- **Given problem**
Do not include the pictures; repeat the rest of the data exactly.

——

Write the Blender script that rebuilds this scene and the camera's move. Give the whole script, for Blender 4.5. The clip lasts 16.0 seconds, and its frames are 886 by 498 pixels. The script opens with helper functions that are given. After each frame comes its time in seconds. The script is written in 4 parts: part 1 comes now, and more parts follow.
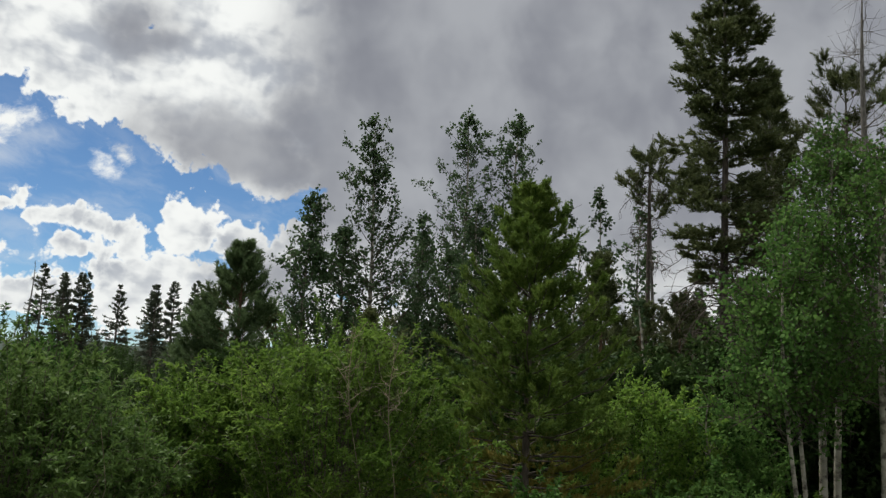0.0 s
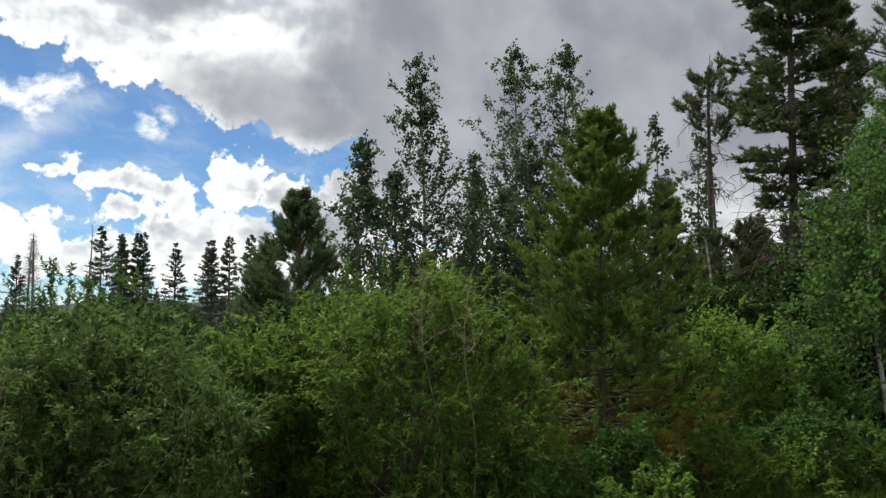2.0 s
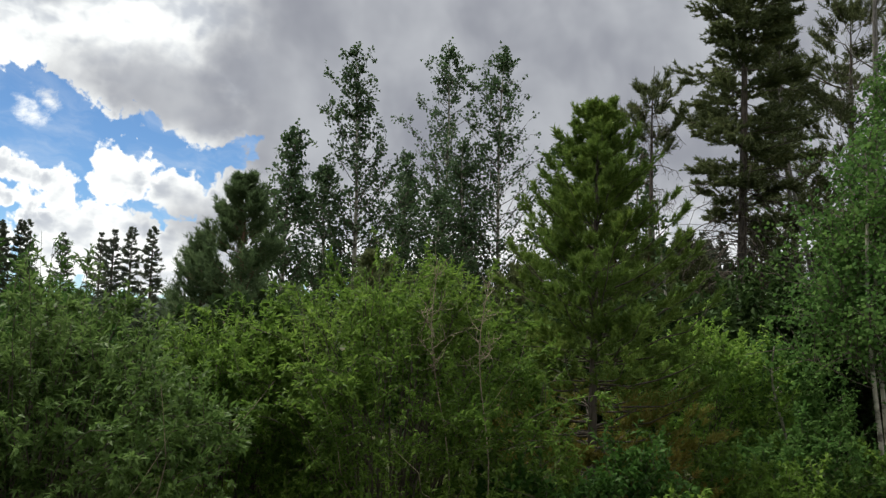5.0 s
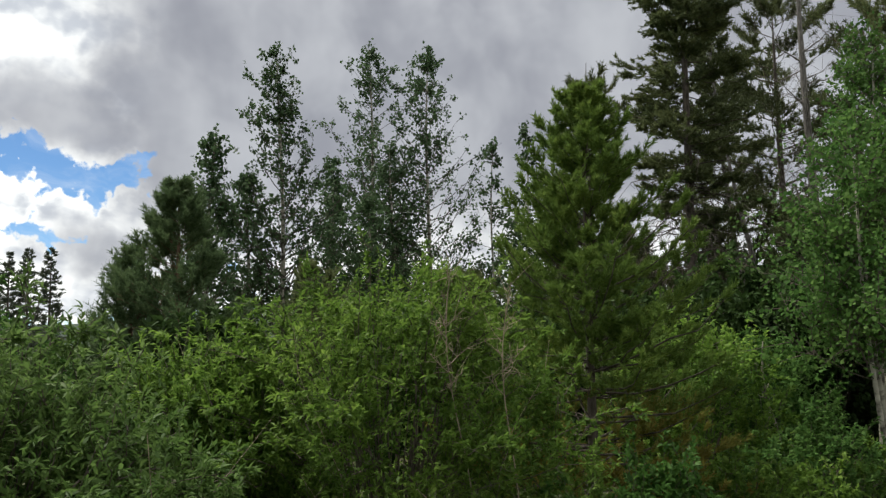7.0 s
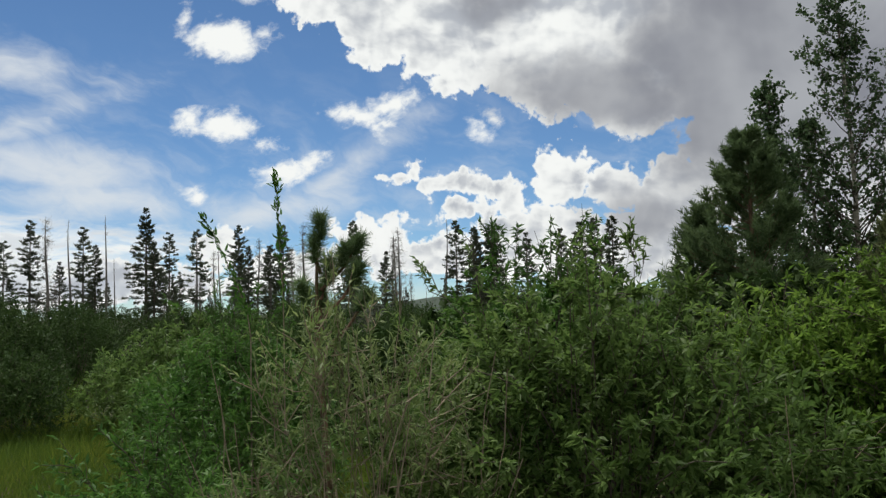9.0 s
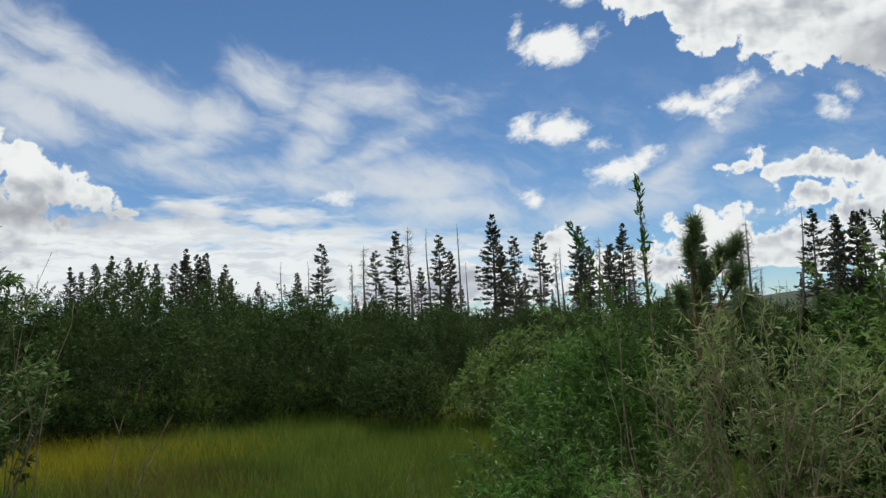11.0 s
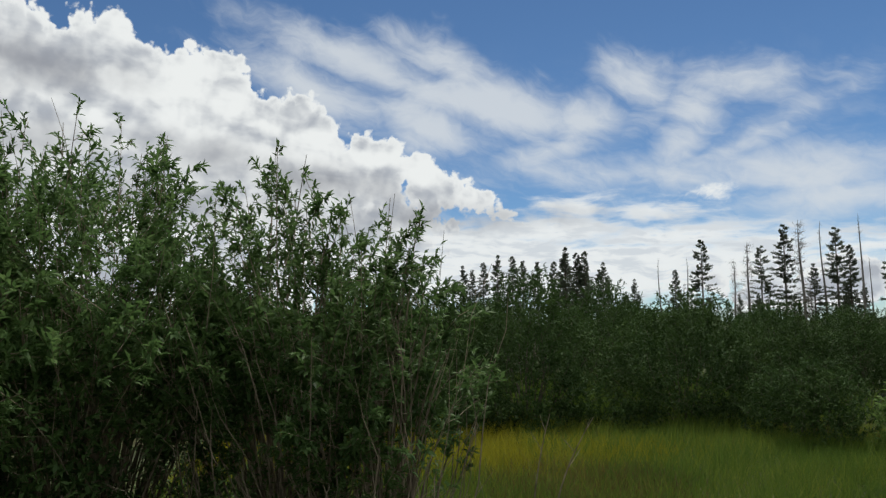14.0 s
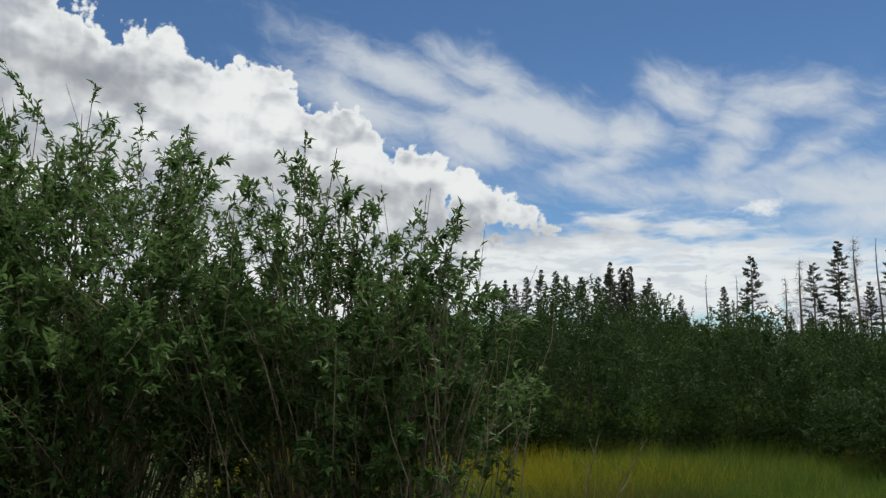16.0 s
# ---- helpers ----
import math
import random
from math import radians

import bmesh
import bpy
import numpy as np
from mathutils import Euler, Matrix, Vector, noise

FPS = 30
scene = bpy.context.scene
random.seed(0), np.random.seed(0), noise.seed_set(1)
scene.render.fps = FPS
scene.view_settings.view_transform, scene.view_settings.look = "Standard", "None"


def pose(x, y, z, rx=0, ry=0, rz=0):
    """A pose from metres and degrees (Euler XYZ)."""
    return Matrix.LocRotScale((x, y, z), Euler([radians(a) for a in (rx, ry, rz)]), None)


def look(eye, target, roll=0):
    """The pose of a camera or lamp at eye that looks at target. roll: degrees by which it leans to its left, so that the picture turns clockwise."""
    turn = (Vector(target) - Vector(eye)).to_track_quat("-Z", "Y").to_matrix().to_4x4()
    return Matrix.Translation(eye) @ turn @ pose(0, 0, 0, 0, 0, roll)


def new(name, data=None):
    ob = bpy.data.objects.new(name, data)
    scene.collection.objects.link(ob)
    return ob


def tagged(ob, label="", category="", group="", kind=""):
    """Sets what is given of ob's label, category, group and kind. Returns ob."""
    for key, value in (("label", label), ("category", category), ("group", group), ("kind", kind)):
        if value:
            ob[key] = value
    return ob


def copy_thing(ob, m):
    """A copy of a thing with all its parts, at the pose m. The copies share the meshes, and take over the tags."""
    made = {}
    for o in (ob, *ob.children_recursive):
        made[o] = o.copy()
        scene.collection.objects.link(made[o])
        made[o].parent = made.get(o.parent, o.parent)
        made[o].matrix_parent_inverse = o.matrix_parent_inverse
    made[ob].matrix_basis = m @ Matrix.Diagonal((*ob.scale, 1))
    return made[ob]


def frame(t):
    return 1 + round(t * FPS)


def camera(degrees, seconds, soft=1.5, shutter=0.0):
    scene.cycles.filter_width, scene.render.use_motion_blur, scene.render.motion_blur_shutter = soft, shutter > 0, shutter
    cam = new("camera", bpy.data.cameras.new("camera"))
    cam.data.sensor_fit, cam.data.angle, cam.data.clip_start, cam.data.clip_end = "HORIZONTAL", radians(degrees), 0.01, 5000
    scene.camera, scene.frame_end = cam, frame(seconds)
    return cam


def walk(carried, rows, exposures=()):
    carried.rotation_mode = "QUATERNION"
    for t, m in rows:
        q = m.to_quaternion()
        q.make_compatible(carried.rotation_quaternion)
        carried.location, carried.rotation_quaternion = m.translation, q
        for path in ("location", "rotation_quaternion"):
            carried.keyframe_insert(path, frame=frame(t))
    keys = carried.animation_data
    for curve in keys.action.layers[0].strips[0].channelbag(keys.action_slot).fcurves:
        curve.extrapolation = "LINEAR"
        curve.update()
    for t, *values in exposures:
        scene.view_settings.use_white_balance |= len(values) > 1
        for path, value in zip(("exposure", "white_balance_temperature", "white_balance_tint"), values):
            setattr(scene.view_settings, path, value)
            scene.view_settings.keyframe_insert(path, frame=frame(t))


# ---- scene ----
cam = camera(56.98, 16.0, soft=1.35)
walk(cam, [
    (0.0, pose(-0.000, -0.000, 1.700, 98.64, -2.88, 12.39)),
    (0.5, pose(-0.024, 0.056, 1.700, 98.35, -1.53, 12.97)),
    (1.0, pose(-0.079, 0.095, 1.693, 96.33, -1.15, 15.20)),
    (1.5, pose(-0.151, 0.109, 1.691, 95.32, -0.46, 15.28)),
    (2.0, pose(-0.239, 0.224, 1.681, 94.56, -0.11, 15.98)),
    (2.5, pose(-0.336, 0.356, 1.675, 92.81, -0.46, 17.88)),
    (3.0, pose(-0.465, 0.473, 1.664, 92.97, -0.69, 17.71)),
    (3.5, pose(-0.622, 0.557, 1.651, 93.13, -2.73, 15.86)),
    (4.0, pose(-0.809, 0.671, 1.630, 93.35, -3.31, 12.98)),
    (4.5, pose(-1.058, 0.739, 1.620, 94.38, -2.71, 11.58)),
    (5.0, pose(-1.273, 0.839, 1.620, 95.18, -2.05, 8.29)),
    (7.5, pose(-2.149, 1.655, 1.626, 95.95, 1.11, 1.66)),
    (8.0, pose(-2.262, 1.687, 1.601, 93.33, 1.24, 14.00)),
    (8.5, pose(-2.328, 1.750, 1.596, 93.76, 1.50, 28.32)),
    (9.0, pose(-2.377, 1.762, 1.598, 94.08, 1.39, 38.89)),
    (9.5, pose(-2.402, 1.758, 1.600, 94.30, 2.57, 46.26)),
    (10.0, pose(-2.375, 1.671, 1.603, 94.48, 2.76, 51.66)),
    (12.5, pose(-2.462, 1.407, 1.708, 94.87, 0.87, 76.20)),
    (13.0, pose(-2.468, 1.356, 1.715, 94.98, 0.64, 79.59)),
    (13.5, pose(-2.468, 1.268, 1.728, 95.03, 0.72, 83.61)),
    (14.0, pose(-2.491, 1.223, 1.728, 95.10, 0.91, 88.03)),
    (14.5, pose(-2.623, 1.267, 1.730, 95.25, 0.11, 93.84)),
    (15.0, pose(-2.737, 1.315, 1.714, 95.85, -0.03, 95.81)),
    (15.5, pose(-2.841, 1.287, 1.701, 96.15, 0.60, 94.20)),
    (16.0, pose(-2.971, 1.257, 1.689, 96.14, 0.01, 90.97)),
], exposures=[(0.0, -0.2, 6450, 6), (1.0, 0.0, 6450, 6), (2.0, 0.1, 6450, 6), (5.0, 0.14, 6450, 6), (7.5, 0.25, 6450, 6), (8.5, 0.0, 6450, 6), (9.0, -0.2, 6450, 6), (10.0, -0.28, 6400, 6), (12.5, -0.3, 6350, 6), (16.0, -0.35, 6350, 6)])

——

- **Result below**
Write the Blender script that rebuilds this scene and the camera's move. Give the whole script, for Blender 4.5. The clip lasts 16.0 seconds, and its frames are 886 by 498 pixels. The script opens with helper functions that are given. After each frame comes its time in seconds. The script is written in 4 parts: part 1 comes now, and more parts follow.
0.0 s
2.0 s
5.0 s
7.0 s
9.0 s
11.0 s
14.0 s
16.0 s
# ---- helpers ----
import math
import random
from math import radians

import bmesh
import bpy
import numpy as np
from mathutils import Euler, Matrix, Vector, noise

FPS = 30
scene = bpy.context.scene
random.seed(0), np.random.seed(0), noise.seed_set(1)
scene.render.fps = FPS
scene.view_settings.view_transform, scene.view_settings.look = "Standard", "None"


def pose(x, y, z, rx=0, ry=0, rz=0):
    """A pose from metres and degrees (Euler XYZ)."""
    return Matrix.LocRotScale((x, y, z), Euler([radians(a) for a in (rx, ry, rz)]), None)


def look(eye, target, roll=0):
    """The pose of a camera or lamp at eye that looks at target. roll: degrees by which it leans to its left, so that the picture turns clockwise."""
    turn = (Vector(target) - Vector(eye)).to_track_quat("-Z", "Y").to_matrix().to_4x4()
    return Matrix.Translation(eye) @ turn @ pose(0, 0, 0, 0, 0, roll)


def new(name, data=None):
    ob = bpy.data.objects.new(name, data)
    scene.collection.objects.link(ob)
    return ob


def tagged(ob, label="", category="", group="", kind=""):
    """Sets what is given of ob's label, category, group and kind. Returns ob."""
    for key, value in (("label", label), ("category", category), ("group", group), ("kind", kind)):
        if value:
            ob[key] = value
    return ob


def copy_thing(ob, m):
    """A copy of a thing with all its parts, at the pose m. The copies share the meshes, and take over the tags."""
    made = {}
    for o in (ob, *ob.children_recursive):
        made[o] = o.copy()
        scene.collection.objects.link(made[o])
        made[o].parent = made.get(o.parent, o.parent)
        made[o].matrix_parent_inverse = o.matrix_parent_inverse
    made[ob].matrix_basis = m @ Matrix.Diagonal((*ob.scale, 1))
    return made[ob]


def frame(t):
    return 1 + round(t * FPS)


def camera(degrees, seconds, soft=1.5, shutter=0.0):
    scene.cycles.filter_width, scene.render.use_motion_blur, scene.render.motion_blur_shutter = soft, shutter > 0, shutter
    cam = new("camera", bpy.data.cameras.new("camera"))
    cam.data.sensor_fit, cam.data.angle, cam.data.clip_start, cam.data.clip_end = "HORIZONTAL", radians(degrees), 0.01, 5000
    scene.camera, scene.frame_end = cam, frame(seconds)
    return cam


def walk(carried, rows, exposures=()):
    carried.rotation_mode = "QUATERNION"
    for t, m in rows:
        q = m.to_quaternion()
        q.make_compatible(carried.rotation_quaternion)
        carried.location, carried.rotation_quaternion = m.translation, q
        for path in ("location", "rotation_quaternion"):
            carried.keyframe_insert(path, frame=frame(t))
    keys = carried.animation_data
    for curve in keys.action.layers[0].strips[0].channelbag(keys.action_slot).fcurves:
        curve.extrapolation = "LINEAR"
        curve.update()
    for t, *values in exposures:
        scene.view_settings.use_white_balance |= len(values) > 1
        for path, value in zip(("exposure", "white_balance_temperature", "white_balance_tint"), values):
            setattr(scene.view_settings, path, value)
            scene.view_settings.keyframe_insert(path, frame=frame(t))


# ---- scene ----
cam = camera(56.98, 16.0, soft=1.35)
walk(cam, [
    (0.0, pose(-0.000, -0.000, 1.700, 98.64, -2.88, 12.39)),
    (0.5, pose(-0.024, 0.056, 1.700, 98.35, -1.53, 12.97)),
    (1.0, pose(-0.079, 0.095, 1.693, 96.33, -1.15, 15.20)),
    (1.5, pose(-0.151, 0.109, 1.691, 95.32, -0.46, 15.28)),
    (2.0, pose(-0.239, 0.224, 1.681, 94.56, -0.11, 15.98)),
    (2.5, pose(-0.336, 0.356, 1.675, 92.81, -0.46, 17.88)),
    (3.0, pose(-0.465, 0.473, 1.664, 92.97, -0.69, 17.71)),
    (3.5, pose(-0.622, 0.557, 1.651, 93.13, -2.73, 15.86)),
    (4.0, pose(-0.809, 0.671, 1.630, 93.35, -3.31, 12.98)),
    (4.5, pose(-1.058, 0.739, 1.620, 94.38, -2.71, 11.58)),
    (5.0, pose(-1.273, 0.839, 1.620, 95.18, -2.05, 8.29)),
    (7.5, pose(-2.149, 1.655, 1.626, 95.95, 1.11, 1.66)),
    (8.0, pose(-2.262, 1.687, 1.601, 93.33, 1.24, 14.00)),
    (8.5, pose(-2.328, 1.750, 1.596, 93.76, 1.50, 28.32)),
    (9.0, pose(-2.377, 1.762, 1.598, 94.08, 1.39, 38.89)),
    (9.5, pose(-2.402, 1.758, 1.600, 94.30, 2.57, 46.26)),
    (10.0, pose(-2.375, 1.671, 1.603, 94.48, 2.76, 51.66)),
    (12.5, pose(-2.462, 1.407, 1.708, 94.87, 0.87, 76.20)),
    (13.0, pose(-2.468, 1.356, 1.715, 94.98, 0.64, 79.59)),
    (13.5, pose(-2.468, 1.268, 1.728, 95.03, 0.72, 83.61)),
    (14.0, pose(-2.491, 1.223, 1.728, 95.10, 0.91, 88.03)),
    (14.5, pose(-2.623, 1.267, 1.730, 95.25, 0.11, 93.84)),
    (15.0, pose(-2.737, 1.315, 1.714, 95.85, -0.03, 95.81)),
    (15.5, pose(-2.841, 1.287, 1.701, 96.15, 0.60, 94.20)),
    (16.0, pose(-2.971, 1.257, 1.689, 96.14, 0.01, 90.97)),
], exposures=[(0.0, -0.2, 6450, 6), (1.0, 0.0, 6450, 6), (2.0, 0.1, 6450, 6), (5.0, 0.14, 6450, 6), (7.5, 0.25, 6450, 6), (8.5, 0.0, 6450, 6), (9.0, -0.2, 6450, 6), (10.0, -0.28, 6400, 6), (12.5, -0.3, 6350, 6), (16.0, -0.35, 6350, 6)])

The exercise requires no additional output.